Drinking yak-butter tea in the Himalayas is a natural high, writes James Elam.
A boy at Ganden, which is home to a 15th-century monastery. Picture James Elam.
Yak's butter mixed with boiling water and salt. It sounds disgusting, but it's strange how tastes can change at 5000 metres above sea level.
My first encounter with the scalding, mustard-coloured tea concoction wasn't pleasant. The Tibetan nomad in Lhasa's downtown markets had a smirk on his weather-beaten face as he handed me the greasy enamel cup. After one sip I quickly made my excuses, imagining him gleefully recounting the incident that night around the campfire.
Like Vegemite, it's something you have to grow up with to truly appreciate. Or so I thought until I met the old hermit living in a cave in the mountains above the Kyi-Chu valley.
He was hard enough to find. Seven hours in a cramped Chinese minibus, a two-hour ferry ride across the turquoise Brahmaputra river, an overnight stop in the remote Samye monastery, and finally an exhausting six-hour hike to the highest place I'd ever been on earth.
The old man sat motionless as we trudged the last few steps to his cave. The long uphill walk had taken its toll; it was several minutes before we had enough breath to attempt conversation. He seemed in no hurry, watching us closely without speaking. My companion tried to introduce us in broken Chinese, but the hermit merely held up his hand to indicate that he did not understand, and beckoned us inside his cave.
Inside the air was thick with the sweet-smelling green herbs that burn in clay urns all over Tibet. Adjusting to the darkness, I could make out a clutter of Buddhist artefacts mixed with meagre household effects.
Gold statues and elaborately decorated prayer wheels competed for space with battered tin cups and an ancient Chinese kerosene stove. Colourful prayer flags draped the walls. A row of yak-butter candles slowly burning on a rocky ledge was the only source of light.
We sat cross-legged, facing the old man, as he brought out an ornate wooden cylinder and filled it with boiling water from the stove. To this he added several large knobs of yak butter and a pinch of salt, producing ingredients from invisible niches in the rock. Stirring it slowly with a long wooden pole, he poured two cups and offered them to us.
We braced ourselves for an unpleasant experience, determined not to offend the kindly hermit. Taking a large gulp so as not to prolong the agony, I was surprised to find the salty liquid going down rather well. Just the thing after hours hiking through the thin air and sub-zero temperatures.
After two cups of the stuff, soaked up with a bowl of tsampa, or raw barley flour, I felt I was beginning to understand these gentle people. Few Chinese Red Guards would bother to venture up as far as this mountain; indeed we'd seen none all day. This old lama had probably lived up here for the past 50 years, far removed from the effects of the Chinese occupation of Tibet. I could even imagine his ancestors living in the same cave, happily eating the same simple meal.
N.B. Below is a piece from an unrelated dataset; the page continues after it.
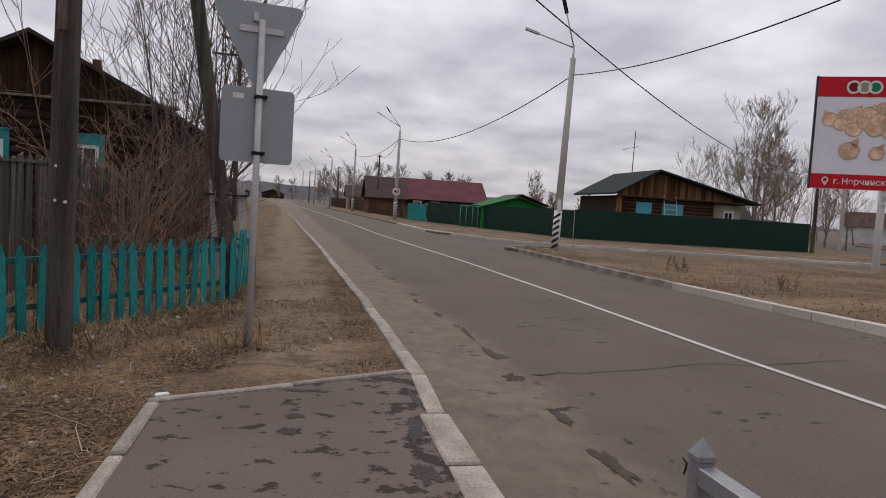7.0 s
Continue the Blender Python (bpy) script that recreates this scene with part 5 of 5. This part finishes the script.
while len(spots) < 42000:
    x, y = rng.uniform(-34, 12), 8 + 18 * rng.random() ** 1.5
    if (inside((x, y), ISLAND) or inside((x, y), ISLAND_2)) and rng.random() < 0.55 + 0.9 * noise.noise((x * 0.5, y * 0.5, 7)):
        spots.append((x, y, 0.055))
blades("lawn_grass", "dry brown grass on the islands", spots, "straw_brown", 0.05, 0.15, 0.007, 0.975, 24)
blades("lawn_litter", "dark dead leaves on the islands", [(x + 0.1, y + 0.1, z) for x, y, z in spots[::2]], "litter", 0.03, 0.1, 0.016, 1.0, 25)
tuft = []
for cx, cy, n in ((-8.3, 14.2, 380), (-7.4, 13.7, 300), (-5.1, 12.7, 260), (-11.5, -2.7, 160), (-11.7, -1.1, 90)):
    for _ in range(n):
        a, q = rng.uniform(0, 6.3), rng.random() * (0.75 if cy > 5 else 0.3)
        tuft.append((cx + q * math.cos(a), cy + q * math.sin(a), 0.05 if cy > 5 else -0.01))
blades("grass_tufts", "tufts of dry grass round the pole feet", tuft, "straw_brown", 0.15, 0.45, 0.005, 0.3, 26)

tie = thing("wire_tie", "twisted dark wire scrap tied to a railing post", "wire", "", pose(-6.432, 0.48, 0.815) @ Matrix.Diagonal((0.45, 0.45, 0.45, 1)))
part("twist", rod(bmesh.new(), (-0.01, -0.01, -0.05), (0.0, 0.0, 0.02), 0.006, n=6), "dark", tie)
part("twist", rod(bmesh.new(), (0.0, 0.0, 0.015), (-0.03, -0.015, 0.045), 0.005, n=6), "dark", tie)
part("twist", rod(bmesh.new(), (-0.005, 0.0, -0.02), (-0.035, 0.01, 0.0), 0.005, n=6), "dark", tie)
st0 = None
for i in range(70):
    x, y = rng.uniform(-12, -5.5), rng.uniform(-3.9, -1.65)
    if i > 45:
        x, y = rng.uniform(-20, -11.3), rng.uniform(-3.0, -0.1)
    s = rng.uniform(0.012, 0.035)
    m = Matrix.Translation((x, y, -0.01 + 0.04 * noise.noise((x * 0.9 + 3, y * 0.9, 3)))) @ pose(0, 0, 0, rng.uniform(0, 90), 0, rng.uniform(0, 360)) @ Matrix.Diagonal((s, s * 0.8, s * 0.6, 1))
    if st0 is None:
        bm = bmesh.new()
        bmesh.ops.create_icosphere(bm, subdivisions=1, radius=1)
        for v in bm.verts:
            v.co *= 1 + 0.25 * noise.noise(v.co * 2)
        st0 = part("pebble", bm, "concrete")
        st0.matrix_world = m
        tagged(st0, "pale pebble lying on the soil verge", "pebble", "verge pebbles")
    else:
        c = new("pebble", st0.data)
        c.matrix_world = m
        tagged(c, "pale pebble lying on the soil verge", "pebble", "verge pebbles")
lt = thing("litter_scrap", "crumpled white scrap lying at the pavement corner", "litter", "", pose(-9.85, -1.5, 0.035, 0, 0, 25))
part("scrap", box(bmesh.new(), (0.05, 0.1, 0.025), (0, 0, 0), bevel=0.008), "white", lt)
for x, y, r in ((-7.6, -1.85, 40), (-7.3, -1.75, 80), (-8.3, -2.2, 10), (-9.2, -3.2, 140), (-6.9, -2.3, 60)):
    lt = thing("litter_scrap", "small white paper scrap lying on the verge", "litter", "paper scraps", pose(x, y, 0.03, 8, 5, r))
    part("scrap", box(bmesh.new(), (0.025, 0.055, 0.008), (0, 0, 0), bevel=0.002), "white", lt)


lt = thing("litter_scrap", "crumpled red and white wrapper lying by the pavement edging", "litter", "", pose(-5.75, -1.72, 0.01, 0, 0, 35))
bm = bmesh.new()
bmesh.ops.create_grid(bm, x_segments=6, y_segments=4, size=0.5)
for v in bm.verts:
    v.co = Vector((v.co.x * 0.16, v.co.y * 0.09, 0.02 + 0.03 * noise.noise(v.co * 5)))
bmesh.ops.solidify(bm, geom=bm.faces[:], thickness=0.003)
part("wrapper", bm, "orange_roof", lt, "crumpled dull pink film")
part("scrap", box(bmesh.new(), (0.03, 0.075, 0.012), (0.06, -0.02, 0.04), bevel=0.004), "white", lt, "white inner paper")
lt = thing("litter_scrap", "crumpled grey plastic bag lying in the dry grass", "litter", "", pose(-9.1, -3.45, 0.0, 0, 0, 70))
bm = bmesh.new()
bmesh.ops.create_grid(bm, x_segments=12, y_segments=9, size=0.5)
for v in bm.verts:
    v.co = Vector((v.co.x * 0.42, v.co.y * 0.26, 0.05 + 0.09 * noise.noise(v.co * 6) - 0.1 * v.co.length_squared))
bmesh.ops.solidify(bm, geom=bm.faces[:], thickness=0.003)
part("bag", bm, "sign_back", lt)


# ---- cracks ----
def crack(pts, w, z, seedn):
    bm = bmesh.new()
    prev = None
    n = 40
    for i in range(n + 1):
        t = i / n * (len(pts) - 1)
        k = min(int(t), len(pts) - 2)
        p = Vector(pts[k]).lerp(Vector(pts[k + 1]), t - k)
        o = 0.07 * noise.noise((i * 0.35, seedn, 0))
        ww = w * (0.4 + abs(noise.noise((i * 0.5, seedn, 4))))
        row = (bm.verts.new((p.x + o - ww, p.y, z)), bm.verts.new((p.x + o + ww, p.y, z)))
        if prev:
            bm.faces.new((prev[0], row[0], row[1], prev[1]))
        prev = row
    tagged(part("trim_road_crack", bm, "crack"), "thin dark crack across the asphalt", "crack", "", "structure")


crack([(-10.95, 1.6), (-11.06, 2.25), (-11.2, 2.85), (-11.55, 3.8), (-11.5, 4.4), (-11.9, 6.0)], 0.014, -0.053, 1)
crack([(-14.7, 1.45), (-14.6, 2.5), (-14.5, 3.45), (-14.4, 4.35)], 0.011, -0.053, 2)
crack([(-20, 1.2), (-20.4, 4), (-20.6, 7.5)], 0.01, -0.053, 3)
crack([(-8.3, 0.95), (-7.4, 1.15), (-6.4, 1.1)], 0.012, -0.053, 4)


def ragged_patch(name, label, category, at, size, turn, z, material, seedn):
    """A thin ragged spot lying on the ground: a worn hollow or a damp stain."""
    bm = bmesh.new()
    k = 60
    c, s_ = math.cos(turn), math.sin(turn)
    ring = []
    for i in range(k):
        a = 2 * math.pi * i / k
        q = 0.66 + 0.42 * noise.noise((math.cos(a) * 1.6, math.sin(a) * 1.6, seedn)) + 0.34 * noise.noise((math.cos(a) * 5, math.sin(a) * 5, seedn + 7)) + 0.2 * noise.noise((math.cos(a) * 13, math.sin(a) * 13, seedn + 3))
        u, v = size[0] / 2 * q * math.cos(a), size[1] / 2 * q * math.sin(a)
        ring.append(bm.verts.new((at[0] + u * c - v * s_, at[1] + u * s_ + v * c, z)))
    mid = bm.verts.new((at[0], at[1], z))
    for i in range(k):
        bm.faces.new((mid, ring[i], ring[(i + 1) % k]))
    tagged(part(name, bm, material), label, category, "", "structure")


for i, (x, y, w, d) in enumerate(((-10.82, 1.4, 0.42, 0.24), (-9.67, 1.42, 0.62, 0.17), (-8.66, 1.4, 0.75, 0.2), (-13.1, 1.47, 1.1, 0.1), (-11.9, 1.46, 0.9, 0.12), (-14.5, 1.36, 0.6, 0.12), (-15.9, 1.25, 0.7, 0.1), (-7.3, 1.45, 0.7, 0.16), (-9.1, 1.7, 0.16, 0.06), (-10.3, 1.95, 0.12, 0.06), (-6.1, 1.5, 0.8, 0.18))):
    ragged_patch("trim_worn_hollow", "dark shallow hollow worn into the asphalt edge", "pothole", (x, y), (w, d), 0.05 * (i % 3 - 1), -0.0545, "hollow", 3.7 * i)
for i, (x, y, w, d) in enumerate(((-9.13, 0.21, 0.75, 0.17), (-8.42, 0.15, 0.45, 0.2), (-9.85, 0.32, 0.7, 0.08), (-10.06, -0.49, 0.14, 0.42), (-9.43, -0.57, 0.14, 0.2), (-9.12, -0.6, 0.2, 0.24), (-7.3, 0.22, 0.5, 0.14))):
    ragged_patch("trim_damp_stain", "dark damp stain on the pavement", "stain", (x, y), (w, d), 0.1 * (i % 3 - 1), 0.0155, "wet", 20 + 2.3 * i)


# ---- kerb stones ----
def kerb_run(parent, pts, w, h, z_top, gap=0.012, length=1.0, material="kerb", jit=0.006, name="kerb_stone"):
    """Kerb stones end to end along a broken line, sharing one mesh a run."""
    proto = None
    for (x0, y0), (x1, y1) in zip(pts, pts[1:]):
        a, b = Vector((x0, y0, 0)), Vector((x1, y1, 0))
        n = max(1, round((b - a).length / length))
        ln = (b - a).length / n
        ang_ = math.degrees(math.atan2((b - a).y, (b - a).x))
        for k in range(n):
            c = a.lerp(b, (k + 0.5) / n)
            m = pose(c.x, c.y + random.uniform(-jit, jit), z_top + rise(c.x) + random.uniform(-jit, jit), random.uniform(-0.5, 0.5), random.uniform(-0.4, 0.4), ang_ + random.uniform(-0.5, 0.5)) @ Matrix.Diagonal((ln - gap, 1, 1, 1))
            if proto is None:
                proto = part(name, box(bmesh.new(), (1, w, h), (0, 0, -h / 2), bevel=0.012), material, parent)
                proto.matrix_basis = m
            else:
                share(name, proto, m, parent)


def kerb_line(name, label):
    return tagged(new(name), label, "kerb", "", "structure")


kn = kerb_line("kerb_near", "flush grey concrete kerb stones along the verge")
kerb_run(kn, [(-9.48, 0.412)] + [(x, near_kerb(x) - 0.035) for x in (-10.6, -12.5, -15.5, -18.5, -22, -28, -35, -45, -55, -75)], 0.145, 0.25, 0.018)
kr = kerb_line("kerb_railing", "wide pale concrete slabs under the railing")
kerb_run(kr, [(-7.55, 0.408), (-9.47, 0.395)], 0.215, 0.25, 0.024, length=0.96, name="kerb_slab", material="kerb")
kerb_run(kr, [(14, 0.5), (-7.55, 0.5)], 0.17, 0.25, 0.018, name="kerb_slab", material="worn_kerb")
kp = kerb_line("kerb_pavement", "narrow concrete edging along the pavement")
kerb_run(kp, [(12, -1.15), (-9.7, -1.53)], 0.088, 0.2, 0.03, name="edging_stone")
kerb_run(kp, [(-9.75, -1.58), (-10.7, 0.37)], 0.07, 0.2, 0.035, name="edging_stone")
kf = kerb_line("kerb_far", "raised worn concrete kerb stones edging the island")
kerb_run(kf, [(x, far_kerb(x) + 0.1) for x in (12, 8, 4, 0, -4, -8.6)], 0.18, 0.3, 0.1)
kerb_run(kf, [(x, far_kerb(x) + 0.1) for x in (-8.6, -12.4)], 0.18, 0.3, -0.01, material="concrete")
kerb_run(kf, [(x, far_kerb(x) + 0.1) for x in (-12.4, -16, -19.4)], 0.18, 0.3, 0.1, material="pale_kerb")
kerb_run(kf, [(x, far_kerb(x) + 0.1) for x in (-19.4, -24, -28, -32, -33.2)] + [(-34.3, 9.0), (-34.6, 10.5)], 0.18, 0.3, 0.1, material="worn_kerb")
kc = kerb_line("kerb_corner", "pale concrete kerb along the green fence verge")
kerb_run(kc, [(-60, far_kerb(-60) + 0.15), (-50, far_kerb(-50) + 0.2), (-45.5, 8.6), (-43, 9.6), (-41.0, 10.9), (-39.2, 13.4), (-38, 17.1), (-36.9, 22), (-35.2, 28.8)], 0.2, 0.3, 0.07, material="pale_kerb")
ks_ = kerb_line("kerb_side_street", "pale kerb stones along the side street")
kerb_run(ks_, [(-45, 48), (-28.7, 40.4), (-13.3, 28.5)], 0.18, 0.3, 0.03, length=2.0, material="pale_kerb")
kerb_run(ks_, [(-2.6, 21.8), (1.1, 20.5), (8, 17.5)], 0.18, 0.3, 0.07, length=2.0, material="kerb")
kw = kerb_line("kerb_footpath", "thin concrete edging along the footpath")
kerb_run(kw, [(-11.6, 8.75), (-12.6, 11.1), (-13.8, 14.5), (-15.6, 19.6)], 0.1, 0.3, 0.07, name="edging_stone")
kerb_run(kw, [(-9.35, 8.75), (-9.9, 10), (-11.0, 12.8), (-13.0, 19.4)], 0.1, 0.3, 0.07, name="edging_stone")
It occurred to me that I should offer him something in return. Tibetan Buddhist tradition says to present lamas with a khata, or ceremonial white silk scarf. Sadly, I was fresh out of khatas, but then another idea struck me.
In Kathmandu, I had stocked up with a few postcards of the Dalai Lama, having read that these were outlawed in Chinese Tibet and that many Tibetans had never seen a recent portrait of their still-beloved spiritual leader.
I fished around inside my daypack, came up with a rather dog-eared portrait, and presented it to the old man. The look on his face showed he knew immediately who it was. Slowly, he pointed to the picture, to his own eyes, then to me.
I took this as asking me if I'd seen His Holiness in person. Having once attended one of the Dalai Lama's lectures in Melbourne, I nodded. The old man fixed me with a clear gaze, and I detected the merest hint of envy in his eyes.
Back in Lhasa, I couldn't reacquire the taste for yak-butter tea and tsampa. Strolling around the streets of the capital, with its curious mix of run-down Tibetan houses and garish Chinese military architecture, I knew I'd received something more permanent and substantial from the experience. I'd been privileged enough to get a glimpse of what the real Tibet was like 60 years ago, when it was still the fabled forbidden kingdom.FAST FACTS
Getting there: Flights to Gongkar airport, about 100 kilometres from Lhasa, depart from Kathmandu, Chengdu and Kunming. See travel agents.
Visa requirements: You'll need a visa to visit China. See http://www.chinaembassy.org.au
Currency: $A1 equals about 5.5 Chinese yuan renminbi.